Its a play on words. That’s it. If there was an iconic musical about a family of maggots that was as well known as Annie, and a group of people had an idea to write a brilliant show that, by the way, preaches a message of tolerance, acceptance, and love, I would be perfectly ok with a show going from “Maggots: The Musical” to “Faggots.” Your narrow-mindedness towards the word trannie, as well as your apparent desire to have to constantly be the “victim” of society is completely blocking your ability to see what the show is really about. Does the fact that they used the word trannie because it sounds like Annie really make it “trans-misogynistic”? No, it is simply used to maintain the semblance of the musical that they are parodying. Why do you have to insist on attacking that one issue with this, instead of recognizing the piece for all of the good things it could be doing for the transgender and LGB community. I couldnt agree with you less when saying you don’t need to see the show to be able to form these concrete opinions about it, or the people who wrote it. It is irresponsible for you to come onto a website like this and libel a group of people who have done nothing wrong, other than give a light-hearted edge to a serious topic, and make it so that maybe (just maybe) they can bring an issue to light to an audience who might never have seen it otherwise.
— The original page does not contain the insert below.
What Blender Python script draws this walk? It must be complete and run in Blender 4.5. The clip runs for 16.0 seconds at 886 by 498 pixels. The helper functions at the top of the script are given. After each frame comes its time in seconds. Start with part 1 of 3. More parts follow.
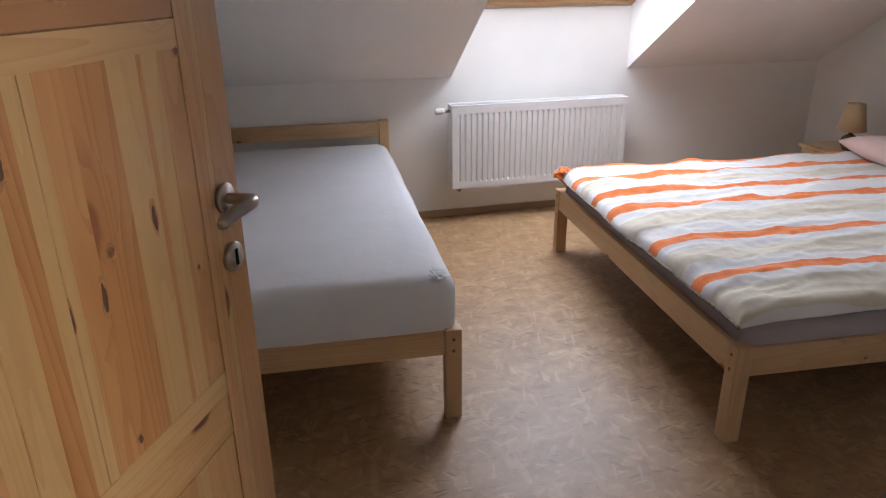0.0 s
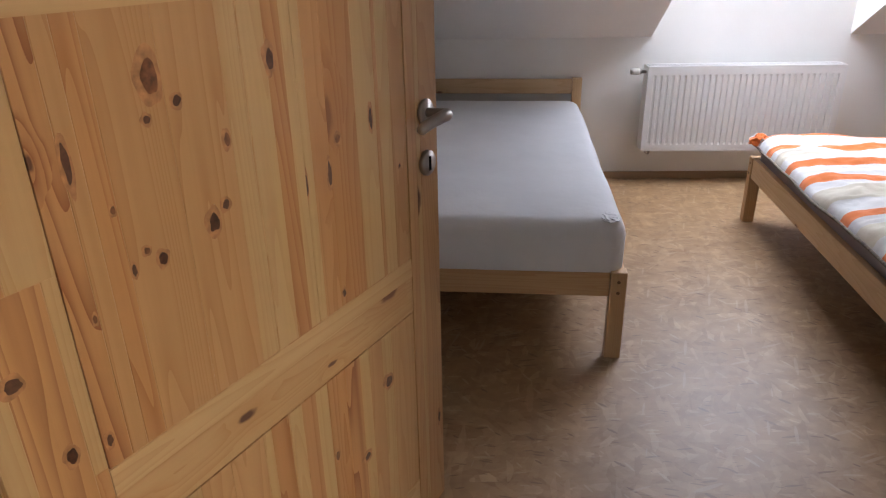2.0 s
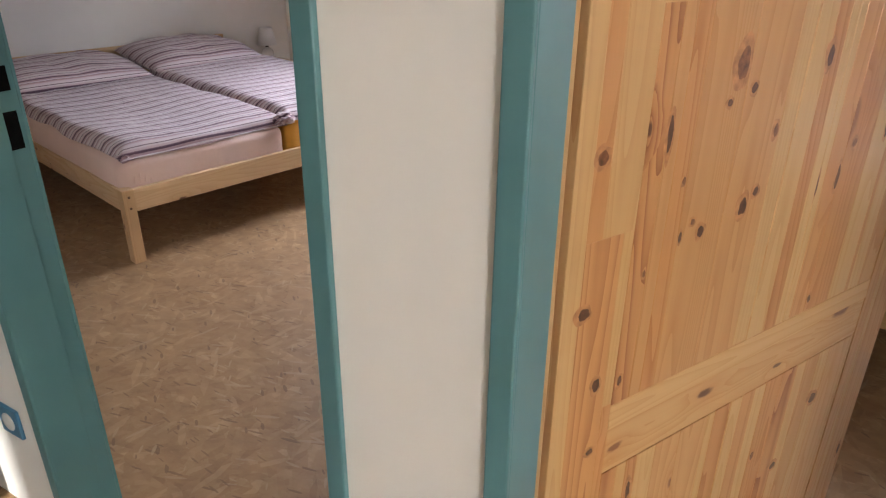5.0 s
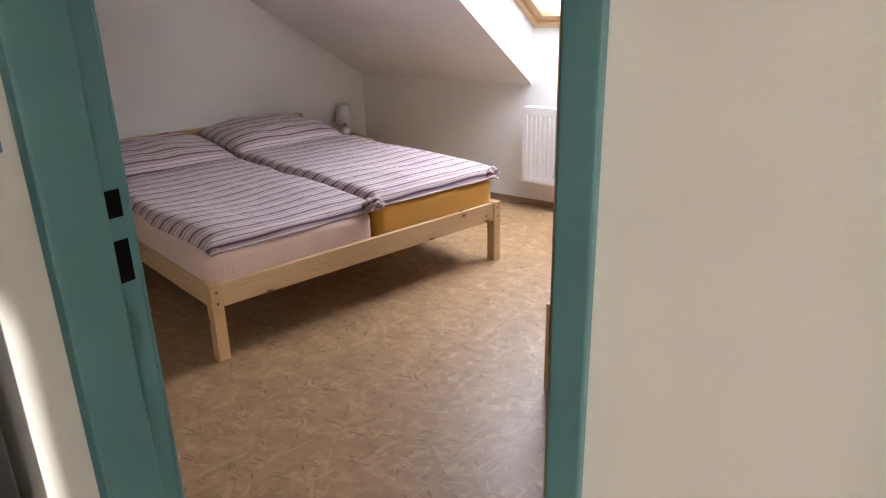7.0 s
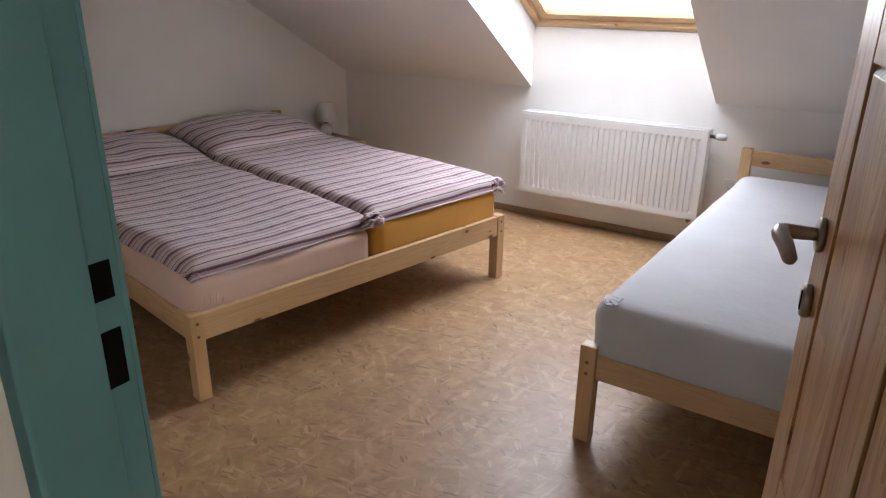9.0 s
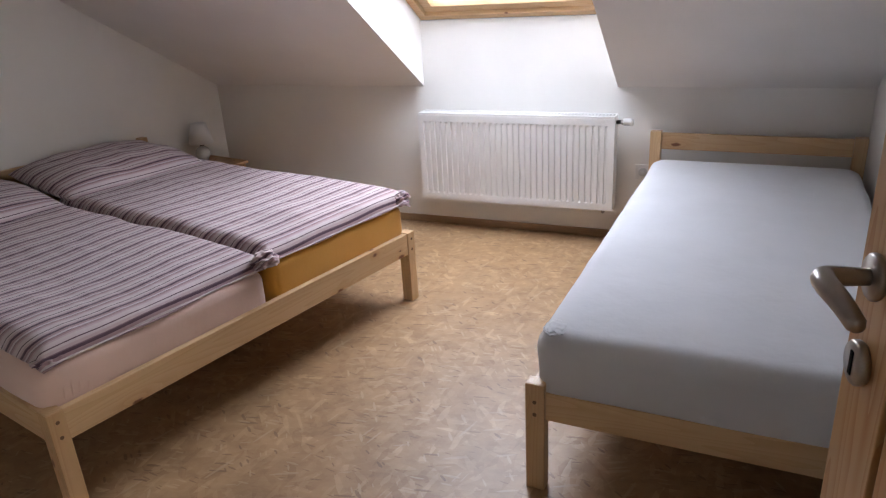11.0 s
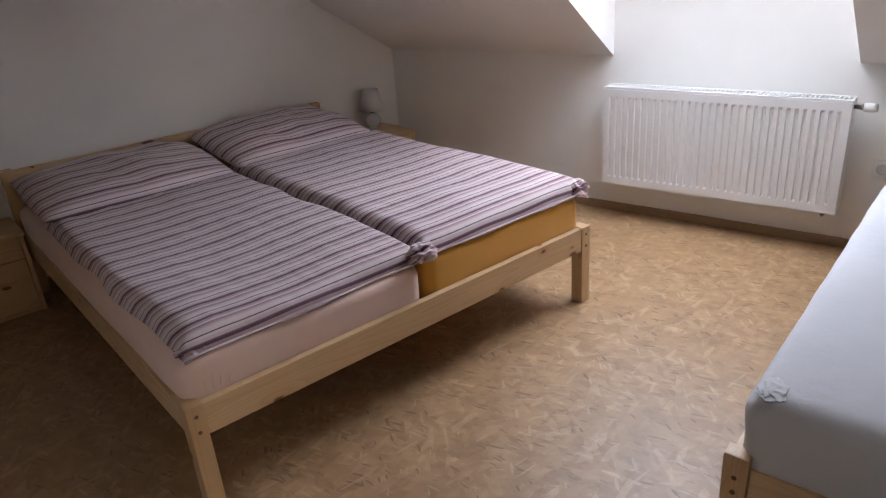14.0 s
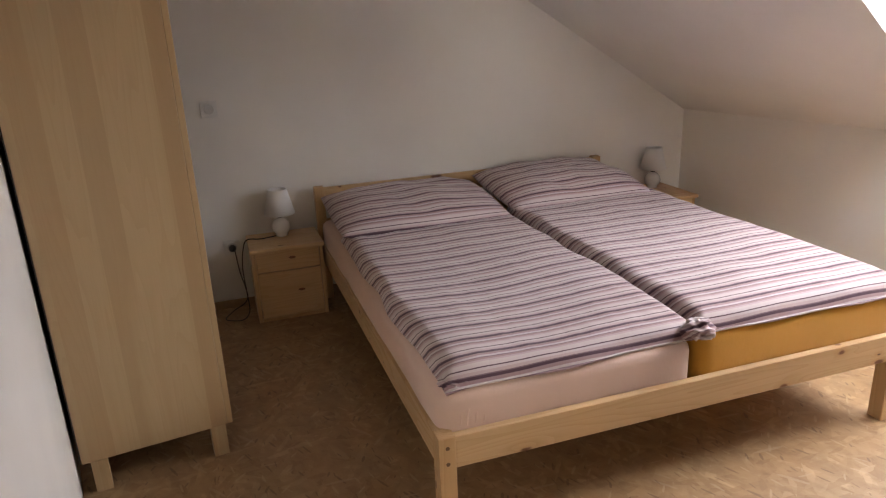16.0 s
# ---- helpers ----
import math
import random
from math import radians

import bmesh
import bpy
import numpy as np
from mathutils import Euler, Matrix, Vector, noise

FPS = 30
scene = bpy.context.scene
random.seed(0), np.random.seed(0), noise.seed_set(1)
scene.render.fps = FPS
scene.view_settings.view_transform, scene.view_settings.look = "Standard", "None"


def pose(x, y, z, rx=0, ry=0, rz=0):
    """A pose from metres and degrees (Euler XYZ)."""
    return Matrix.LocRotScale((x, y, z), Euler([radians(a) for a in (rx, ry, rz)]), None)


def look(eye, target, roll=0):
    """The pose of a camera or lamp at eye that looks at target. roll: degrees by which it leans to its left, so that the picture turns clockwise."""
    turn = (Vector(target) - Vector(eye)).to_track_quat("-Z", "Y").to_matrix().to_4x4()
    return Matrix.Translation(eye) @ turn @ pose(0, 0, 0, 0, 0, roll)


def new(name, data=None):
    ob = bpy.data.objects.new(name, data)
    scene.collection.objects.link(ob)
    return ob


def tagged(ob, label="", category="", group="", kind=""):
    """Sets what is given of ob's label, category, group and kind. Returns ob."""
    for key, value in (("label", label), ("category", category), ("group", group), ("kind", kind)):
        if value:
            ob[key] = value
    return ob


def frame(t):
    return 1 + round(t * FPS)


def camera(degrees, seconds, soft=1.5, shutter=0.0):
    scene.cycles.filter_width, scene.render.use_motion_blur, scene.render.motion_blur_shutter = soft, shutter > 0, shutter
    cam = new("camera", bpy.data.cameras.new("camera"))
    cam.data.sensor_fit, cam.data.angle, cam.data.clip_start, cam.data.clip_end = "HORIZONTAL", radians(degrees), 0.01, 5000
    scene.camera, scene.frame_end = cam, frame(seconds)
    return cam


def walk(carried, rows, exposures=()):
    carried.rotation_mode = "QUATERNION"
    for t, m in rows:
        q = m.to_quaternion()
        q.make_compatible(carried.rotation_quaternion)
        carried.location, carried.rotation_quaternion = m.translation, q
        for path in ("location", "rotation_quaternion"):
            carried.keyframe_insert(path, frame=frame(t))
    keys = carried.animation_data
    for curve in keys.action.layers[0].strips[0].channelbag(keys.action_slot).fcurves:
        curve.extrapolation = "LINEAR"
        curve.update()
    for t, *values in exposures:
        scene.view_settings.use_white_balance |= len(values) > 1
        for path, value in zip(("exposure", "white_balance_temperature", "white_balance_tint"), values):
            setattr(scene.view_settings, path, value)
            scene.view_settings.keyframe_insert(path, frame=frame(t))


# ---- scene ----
cam = camera(65.36, 16.0, 1.2)
# seconds, the eye, a point looked at, the lean in degrees
ROWS = [
    (0.0, (-0.127, -0.237, 1.377), (0.252, 1.581, 0.635), -0.6),
    (0.5, (-0.134, -0.28, 1.371), (0.189, 1.546, 0.622), -0.4),
    (1.0, (-0.114, -0.326, 1.354), (0.098, 1.511, 0.592), -0.6),
    (1.5, (-0.107, -0.377, 1.346), (-0.1, 1.463, 0.562), -1.0),
    (2.0, (-0.115, -0.442, 1.34), (-0.265, 1.379, 0.527), -1.1),
    (2.5, (-0.14, -0.484, 1.338), (-0.426, 1.305, 0.491), -0.8),
    (3.0, (-0.172, -0.52, 1.339), (-0.6, 1.227, 0.465), -0.3),
    (3.5, (-0.19, -0.55, 1.34), (-0.754, 1.154, 0.457), 0.0),
    (4.0, (-0.227, -0.569, 1.343), (-0.935, 1.079, 0.459), 0.4),
    (4.5, (-0.289, -0.584, 1.345), (-1.139, 1.003, 0.475), 0.4),
    (5.0, (-0.401, -0.601, 1.355), (-1.321, 0.959, 0.506), 0.5),
    (7.5, (-0.798, -0.422, 1.397), (-1.934, 1.091, 0.749), -1.3),
    (8.0, (-0.889, -0.373, 1.401), (-2.075, 1.108, 0.768), -0.6),
    (8.5, (-0.991, -0.347, 1.405), (-2.079, 1.188, 0.727), 0.5),
    (11.0, (-1.268, -0.003, 1.393), (-2.004, 1.71, 0.67), -3.3),
    (11.5, (-1.294, 0.072, 1.393), (-1.969, 1.804, 0.655), -3.3),
    (12.0, (-1.335, 0.138, 1.389), (-1.954, 1.885, 0.638), -3.0),
    (12.5, (-1.372, 0.185, 1.389), (-2.015, 1.909, 0.607), -2.5),
    (13.0, (-1.397, 0.251, 1.381), (-2.183, 1.893, 0.554), -3.5),
    (13.5, (-1.427, 0.288, 1.388), (-2.383, 1.83, 0.546), -4.0),
    (14.0, (-1.449, 0.295, 1.393), (-2.58, 1.74, 0.598), -4.4),
    (14.5, (-1.47, 0.291, 1.396), (-2.747, 1.644, 0.663), -4.0),
    (15.0, (-1.501, 0.278, 1.388), (-2.913, 1.518, 0.705), -3.1),
    (15.5, (-1.51, 0.268, 1.405), (-3.041, 1.374, 0.748), -3.0),
    (16.0, (-1.539, 0.258, 1.405), (-3.171, 1.229, 0.778), -2.5),
]
# the clip's camera adjusts its exposure on the way
EXPOSURES = [(0, -0.45, 6250, 10), (1.5, -0.43, 6250, 10), (2.5, -0.36, 6050, 10), (3.5, 0.0, 5850, 10), (5, 0.2, 6100, 10), (7.5, -0.08, 6400, 10), (8.5, -0.25, 6450, 10),
             (11, -0.38, 6200, 10), (12.5, -0.57, 6050, 10), (13.5, -0.68, 6050, 10), (14.5, -0.36, 6400, 10), (15, -0.25, 6500, 10), (15.5, -0.06, 6800, 10), (16, 0.1, 7000, 10)]
walk(cam, [(t, look(eye, aim, lean)) for t, eye, aim, lean in ROWS], EXPOSURES)

# ---- light ----
world = bpy.data.worlds.new("sky")
scene.world = world
world.use_nodes = True
wn = world.node_tree
sky = wn.nodes.new("ShaderNodeTexSky")
sky.sky_type, sky.sun_disc = "NISHITA", False
sky.sun_elevation, sky.sun_rotation = radians(28), radians(150)
wn.links.new(sky.outputs[0], wn.nodes["Background"].inputs[0])
wn.nodes["Background"].inputs[1].default_value = 0.15
scene.view_settings.exposure = 0.0

SUN_TO = Vector((-0.50, 0.88, -0.50)).normalized()
sun = new("sun", bpy.data.lights.new("sun", "SUN"))
sun.data.energy, sun.data.angle, sun.data.color = 5.0, radians(1.5), (1.0, 0.95, 0.86)
sun.matrix_world = SUN_TO.to_track_quat("-Z", "Y").to_matrix().to_4x4()


def window_light(name, m, w, h, watts, colour):
    ob = new(name, bpy.data.lights.new(name, "AREA"))
    ob.data.shape, ob.data.size, ob.data.size_y = "RECTANGLE", w, h
    ob.data.energy, ob.data.color = watts, colour
    ob.matrix_world = m
    return ob


DAY = {"far": 50.0, "near": 45.0, "corridor": 62.0}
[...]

I just cannot understand why it is so unacceptable for you to see all the good that can come from this, and only focus on the one possible negative you could latch onto.
By the way, a new article about the same show came out yesterday. Everyone has the right to their own opinions, and I support that. What I can’t support however is people knocking something that has the potential to be great, just because they’re too afraid to go see it for themselves because it just might prove everything they’ve been saying about it wrong.
https://dallasvoice.com/thin-red-line-1067505.html
A day late and a dollar short, but I agree that although there may be good intention, the title is exploitation of trans individuals. If we had equality, maybe it would not be a big deal. But we don’t, so this diminutive use of “trannie” is not acceptable, even in jest.